[image by sass_face]


Let me start this post with an example.  I’m the type of person who if I’m going to try and be disciplined about not eating junk food, then it’s much better I tell my wife if we just don’t buy and have junk food in the house, rather than me trying to monitor my intake on sheer discipline.  My failure rate increases exponentially when I know the junk food is accessible.

Sometimes it’s just better if something isn’t around.

That’s how I feel about technology sometimes.  When I lived in Guatemala for 3 months I didn’t have a phone/nor make a phone call in three months.  I didn’t watch TV.  I did send out a weekly email from a cybercafe.  Having limited access and forced boundaries helped me to experience life differently and experience freedom from technological bondage at that period in my life. It’s probably no surprise then that I see that period in my life as one of the most fruitful for me.  I really felt free to be alone with my thoughts, and to explore God’s direction for my life and vocation.  There were few distractions.

So why am I pondering this stuff right now?

Well, my Blackberry Pearl’s operating system finally died last Wednesday, giving me a JUM Error 102 that mockingly glared back at me from my screen.  My phone no longer worked and I felt my world slowly falling apart (okay, I’m being dramatic–but people feel this way when they forget their phone at home accidentally), but what was I going to do?  I couldn’t Twitter from my phone.  What if I needed to make that emergency phone call to my wife somewhere between the 6 miles from my work to our home?  Was I going to survive?  I took my phone immediately to the ATT store and decided that I would just use an old phone that I used to have for my private practice, rather than get a new phone.

Lest you think I’m being disciplined and brave, I actually have an upgrade on a new phone and I’m going to wait for the release of the new iPhone sometime this summer.  So my motives aren’t all pure.

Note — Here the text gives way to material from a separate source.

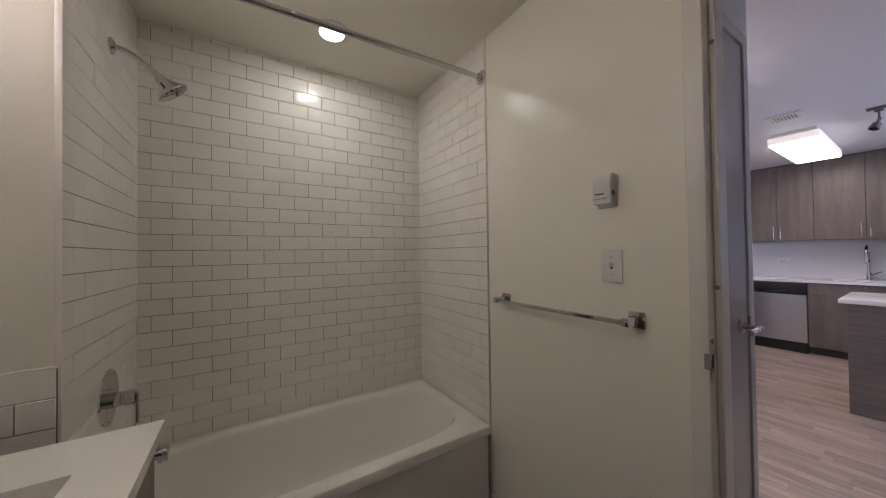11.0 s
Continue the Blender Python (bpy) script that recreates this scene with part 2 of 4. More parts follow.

But something happened over the last 5 days.  My trusty Pantech Slate phone and I didn’t really miss my Blackberry. And since I didn’t push any of my emails to my phone, we didn’t miss all the email distractions all day either.  And since I don’t find my new temporary phone that great online, I didn’t log onto Twitter of Facebook or any of the other online distractions that I used to use to keep me company.

I simply used my phone for phone calls and texts.  And wow, let me tell you, the noise was greatly reduced in my life.  And I discovered several things.

  1. I was definitely more present with family and friends.  I wasn’t looking at my phone as each email message came through.  Because there were none.
  2. I felt more focused at work and at home.  I was able to see tasks through, rather than being distracted all the time.
  3. I was able to reflect more thoughtfully on my life, and engage life more in depth.
  4. I found that people didn’t need me as much as I had assumed they did.  No one was out there saying, “Dang, I wish Rhett was tweeting more today.  We really miss him on Twitter.  What a loss for us!”
  5. I found that I had trained the distractions in my life.  They existed because I had allowed for them and created an environment for them. I trained people to expect an email message from me within like 5 minutes of sending it.  Crazy.
  6. I found I was as satisfied checking into Twitter, FB and email about two times a day.

We are all going to have excuses of why this isn’t realistic (my boss expects me to check email every minute–really, he/she does?), or why this is good for me, and not you.

And as I stated early on, I still want the new iPhone coming out this summer.  But if I go that route, I know that I’m going to have to take more drastic measures to reduce the noise in my life, so I can increase the connection with people.  The real, I’m here with you…present with you connection.  Not the we are Twitter and FB friends connection.

Because, honestly–I don’t trust myself with all the technological distractions around.  I need more strict boundaries.

Maybe I don’t push email to my phone anymore?  I don’t know.

I just know that a lot of technology is like junk food.  It feels good at the moment, but at the end of the day I don’t feel great and I slowly find myself more out of shape physically, spiritually, emotionally, etc.